Unfortunately, there appears to be little convergence on our understanding of what's going on here. How is one to make sense of it all? Are there red states and blue states? A closer look at the election results by county gives a different picture.

Many counties in blue states are actually red, but dominated by blue urban counties. In other words, the true pattern is blue urban vs. red rural and suburban. The mean population density for counties voting for President Bush was 108 inhabitants per square mile in 2000, and 110 in 2004. This compares to 739 for Al Gore and 836 for John Kerry. This is consistent across the board: As population density steadily decreases from the urban core to the rural periphery, Mr. Bush's share of the vote increases from 24 percent to more than 60 percent. Naturally, the Democratic candidates show the inverse relationship. Oddly, population density is highly correlated with the vote. This raises the question: Why do rural and suburban areas vote Republican and urban areas vote Democrat?
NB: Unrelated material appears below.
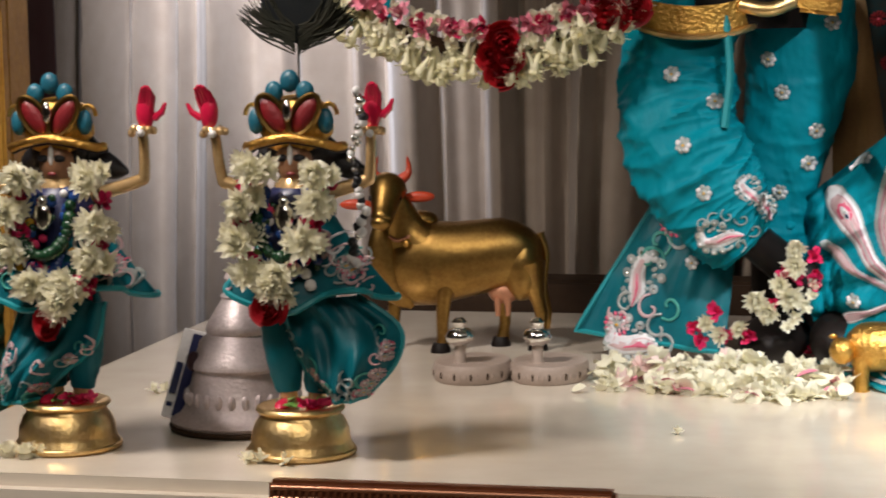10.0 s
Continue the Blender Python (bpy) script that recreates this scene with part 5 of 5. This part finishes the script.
def gown_point(u, v):
    a = -math.pi * 1.08 + math.pi * 1.16 * u
    f = (1 - v) ** 0.9
    r = 0.038 + 0.022 * f
    w = 1 + 0.07 * math.sin(9 * a) * f
    return (r * 1.04 * math.cos(a) * w, r * 0.85 * math.sin(a) * w, 0.006 + 0.215 * v)


part("bodice", Shape().cloth(gown_point, 50, 20, 0, 0.003, (0, 0.5, 0)), NIGHT, gown, "midnight blue velvet bodice")
on_gown = Drape(Shape().grid([[Vector(gown_point(i / 50, j / 20)) + gown.location for i in range(51)] for j in range(21)]))
hem = Shape().grid([[Vector(gown_point(i / 50, j / 30)) * 1.0 + Vector((0, -0.003, 0)) for i in range(51)] for j in range(10)])
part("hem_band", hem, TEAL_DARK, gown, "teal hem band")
part("hem_roll", Shape().tube([Vector(gown_point(i / 50, 0.01)) * 1.03 for i in range(51)], 0.0055, 8), TEAL_MID, gown, "turquoise padded hem")
for k, (dx, dz, s) in enumerate(((-0.030, 0.038, 0.017), (-0.006, 0.040, 0.019), (0.022, 0.036, 0.017), (0.042, 0.036, 0.013), (-0.045, 0.03, 0.012))):
    scroll(on_gown, gown, RX + dx, TOP + dz, s, 2.2 + k, 1 if k % 2 else -1, 0 if k < 3 else 3)
for c, n in ((((-0.100, -0.02, 0.024), (-0.056, -0.045, 0.018), (-0.030, -0.03, 0.228), (-0.040, -0.01, 0.235)), 0), (((0.062, -0.035, 0.118), (0.118, -0.012, 0.105), (0.048, -0.01, 0.24), (0.032, -0.03, 0.232)), 1)):
    fn = patch(c, 0.004, phase=n)
    piece = part("veil", Shape().cloth(fn, 16, 24, 0, 0.003), TEAL_MID if n else TEAL_DARK, gown, "teal veil falling from the head")
    part("edging", Shape().tube([fn(1, 1 - j / 20) for j in range(21)] + [fn(1 - i / 10, 0) for i in range(1, 11)], 0.0022, 6), SILVER, piece, "silver stitched edging")
    d = Drape(Shape().grid([[Vector(fn(i / 16, j / 24)) + gown.location for i in range(17)] for j in range(25)]))
    for k in range(6):
        p = fn(0.72, 0.06 + 0.13 * k)
        scroll(d, gown, p[0] + RX, p[2] + TOP, 0.009, k, 1, flower_rng.choice((3, 0, 1)))
for c in (((-0.105, -0.03, 0.075), (-0.062, -0.045, 0.085), (-0.060, -0.04, 0.135), (-0.100, -0.03, 0.13)), ((0.075, -0.04, 0.095), (0.135, -0.02, 0.10), (0.110, -0.02, 0.135), (0.070, -0.04, 0.125))):
    fn = patch(c, 0.004)
    cuff = part("sleeve", Shape().cloth(fn, 12, 10, 0, 0.003), TEAL_DARK, gown, "teal sleeve end with silver lace")
    d = Drape(Shape().grid([[Vector(fn(i / 12, j / 10)) + gown.location for i in range(13)] for j in range(11)]))
    for k in range(5):
        p = fn(0.15 + 0.17 * k, 0.5)
        scroll(d, gown, p[0] + RX, p[2] + TOP, 0.011, 2 * k, 1, flower_rng.choice((3, 0, 1)))
part("braid", Shape().tube(spline([(0.060, -0.02, 0.14), (0.082, -0.03, 0.10), (0.092, -0.035, 0.07), (0.078, -0.04, 0.052)], 12), [0.012, 0.012, 0.012, 0.011, 0.011, 0.010, 0.010, 0.009, 0.008, 0.007, 0.006, 0.004, 0.002], 8), HAIR, gown, "black braid end")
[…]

This is usually where the nonsense about religious rednecks and bluenose moral degeneracy begins. But an objective look at the census profiles of counties offers more plausible answers. A simple regression equation matching county characteristics against vote outcomes across 3,142 counties shows two significant variables: population density and the percentage of married households vs. female heads of household. For example, of the 100 counties with the lowest proportions of married households, Mr. Gore won 85 and Mr. Kerry won 90. Of the 100 counties with the highest proportions of married households, Bush won 96 in 2000 and 97 in 2004.